Chine: quatrième condamnation d’un militant des droits de l’Homme

TV5MONDE, 10 Août 2016

Gou Hongguo, un militant chinois des droits de l’Homme qui a combattu les expropriations forcées, a été condamné vendredi à trois ans de prison « avec sursis », la 4e condamnation pour « subversion » rendue cette semaine contre des critiques du régime.

Militant et chrétien, Gou a été accusé de s’être rendu à l’étranger pour y être « entraîné à subvertir le pouvoir de l’Etat », a indiqué dans un microblog la Deuxième cour intermédiaire populaire de Tianjin (nord).

Il a été reconnu coupable d’avoir cherché à « retourner l’opinion publique » contre le gouvernement et d’avoir tenté de « renverser le système socialiste », précisait le tribunal.

Condamné à trois ans d’emprisonnement avec sursis, Gou Hongguo a, selon l’agence étatique Chine nouvelle, plaidé coupable et ne fera pas appel. La justice en Chine reste étroitement soumise aux autorités politiques.

Ce même tribunal avait prononcé ces derniers jours de plus lourdes peines contre des militants connus, à l’issue de procès expéditifs, marquant un nouveau durcissement de la répression des voix critiques du régime communiste sous la présidence de Xi Jinping.

Gou Hongguo s’était distingué en protestant vivement contre les évictions forcées, fréquentes en Chine, qui voient des promoteurs s’emparer de logements de résidents démunis après des expropriations souvent violentes cautionnées par le gouvernement.

M. Gou avait été arrêté il y a un an, à la suite d’une vague de 200 interpellations d’avocats et militants en juillet 2015 dans toute la Chine.
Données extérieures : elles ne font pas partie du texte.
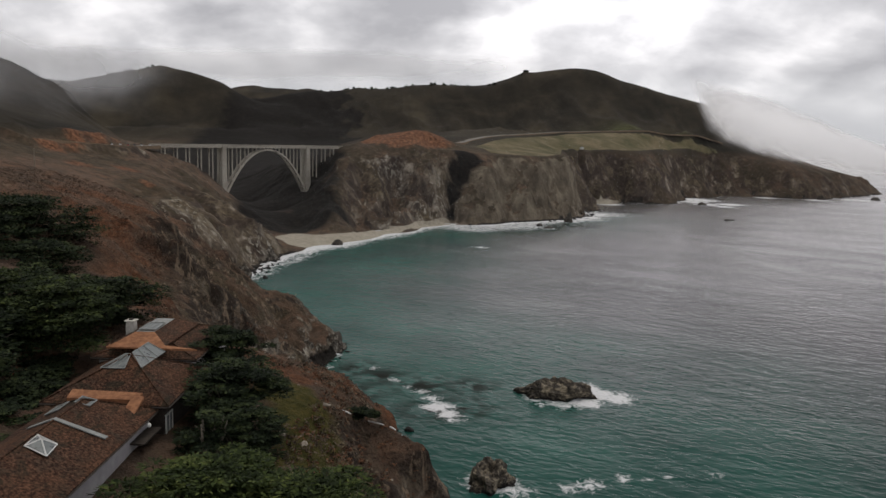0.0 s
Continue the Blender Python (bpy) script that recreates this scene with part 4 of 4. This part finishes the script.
for x, y, s in ((-64, 100, 17), (-62.5, 93, 18), (-61, 84, 19), (-60, 76, 20), (-63, 69, 21), (-59, 62, 22), (-66, 105, 23)):
    cypress(x, y, 4.6, 4.2, s, MAT_CYPRESS, "dark shrubby cypress crowding the back of the house", foot=52.4, clumps=60, leaves=120)


def build_snag():
    """The bare pale stems of a dead tree."""
    rng = np.random.RandomState(3)
    bm = bmesh.new()
    for k in range(5):
        x, y = rng.randn() * 0.5, rng.randn() * 0.5
        tx, ty = x * 2.2 + rng.randn() * 0.4, y * 2.2 + rng.randn() * 0.4
        tube(bm, (x, y, 0), ((x + tx) / 2, (y + ty) / 2, 2.6), 0.24, 0.17)
        tube(bm, ((x + tx) / 2, (y + ty) / 2, 2.6), (tx, ty, 4.6 + rng.rand()), 0.17, 0.06)
        tube(bm, ((x + tx) / 2, (y + ty) / 2, 2.6), (tx + 1.0 * rng.randn(), ty + rng.randn(), 3.9), 0.09, 0.03)
    s = part("dead_tree", bm, MAT_DEADWOOD)
    s.location = (-35.5, 85, 51.2)
    tagged(s, "bleached bare stems of a dead tree", "tree")


build_snag()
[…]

Outre Gou, trois autres étaient jugés cette semaine à Tianjin, lors d’audiences interdites aux membres de leurs familles comme aux médias occidentaux et vivement critiquées par les ONG.

L’avocat Zhou Shifeng, directeur du cabinet pékinois Fengrui –connu pour défendre dissidents, artistes contestataires comme Ai Weiwei ou groupes religieux interdits– a été condamné jeudi à sept ans de prison pour « subversion ».

Hu Shigen, auteur dissident et responsable d’églises clandestines, a écopé mercredi de sept ans et demi de prison, et la veille le militant Zhai Yanmin, organisateur de manifestations, s’en sortait mardi avec trois ans et demi avec sursis.

– Procès ‘politiquement motivés’ –

Les peines « avec sursis » infligées à Gou et Zhai ne signifient aucunement une libération immédiate: Zhai Yanmin n’est toujours pas rentré chez lui et ses proches ignorent où il se trouve.

« Même s’ils sont libérés, cela ne signifie pas qu’ils sont complètement libres. Ils peuvent être placés dans un centre de détention » à l’existence légale incertaine, à leur sortie de prison, explique à l’AFP Kit Chen, directrice du China Human Rights Lawyer Concern Group, dénonçant des « procès-spectacles » jugés d’avance.
L’assistante-juriste Zhao Wei arrêtée l’an dernier a été officiellement « libérée sous caution » le mois dernier mais sa famille n’a toujours pas reçu de ses nouvelles, relève Mme Chen.

L’épouse de Gou, Fan Lili, se voulait optimiste vendredi: « Je serai heureuse quand je le verrai rentrer à la maison, afin que notre fils (né il y a 16 mois) ait un père », a-t-elle déclaré à l’AFP, expliquant demeurer sous « étroit contrôle » policier.

Elle s’était rendue à Tianjin en début de semaine sans même pouvoir apprendre la date du procès, avant d’être contrainte de repartir par les forces de l’ordre.
Washington s’est indigné jeudi de ces salves de condamnations, le département d’Etat appelant Pékin à « libérer tous les avocats et militants arrêtés en juillet 2015 ».

« Il est troublant que les autorités chinoises aient interdit aux accusés un avocat de leur choix et les ait privés de contact avec leurs familles » pendant leur détention, a déclaré son porte-parole Mark Toner, qualifiant les accusations de « vagues et apparemment motivées politiquement ».